Maybe it was because I’d painted the sea the day before, but when I got my materials out my fingers itched to have a go at the viaduct. So after a quick detour to the nearby foodtruck for a hot chocolate to warm me up, I sat at a convenient picnic bench with my back to the sea view and got out my Payne’s grey acrylic ink.

Artist sketching the viaduct at Cullen, Scotland

The pillar in my view wasn’t quite as intrusive as the photo suggests as a little movement of my head was all it took to see past it to the left or right. I spent a bit of time holding up a finger to judge the angles of various parts of the viaduct (such as the top edge, the tops of the arches, the alignment of where the arches join the pillar), comparing the widths of the arches, and also running my finger across the sheet of paper to plan the composition and where I would position things.

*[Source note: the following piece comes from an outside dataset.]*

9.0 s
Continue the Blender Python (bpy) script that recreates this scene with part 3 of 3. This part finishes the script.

Having mapped it in my mind, I then used the pippette of the ink bottle to draw the top edge of the viaduct, then the parallel line to this, then the curve of the arches and the vertical supports. If you were watching only from when I put ink onto paper it might seem as if I did this out of thin air but, while I didn’t do a preliminary sketch in pencil, I’d effectively drawn it invisibly first.

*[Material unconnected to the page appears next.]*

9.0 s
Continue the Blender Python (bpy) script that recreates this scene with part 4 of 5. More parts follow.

I used an inch-wide silicone ‘brush’ to stamp the lines around the tops of the arches. The marks are a bit long but they give the sense of the brickwork rather than getting bogged down in detail. Next time I’ll take some card and scissors so I can get a similar mark in different lengths. I also used this tool to spread the ink on the house roofs, the bank behind them; it gives a more uniform mark, without lines like a brush can produce. I particularly like using it for pleinair as you can simply wipe it clean.

After I’d put in the houses, I used a brush to dampen the areas under the arches and added a little ink in there. Then with even-more-diluted ink I put in a sense of the cloud sky above and below the viaduct. I had thought I’d draw in the trees in view through the arches, but once I added the sky I decided trees would distract from the viaduct, make it too busy, and so decided to stop. I’m glad I did.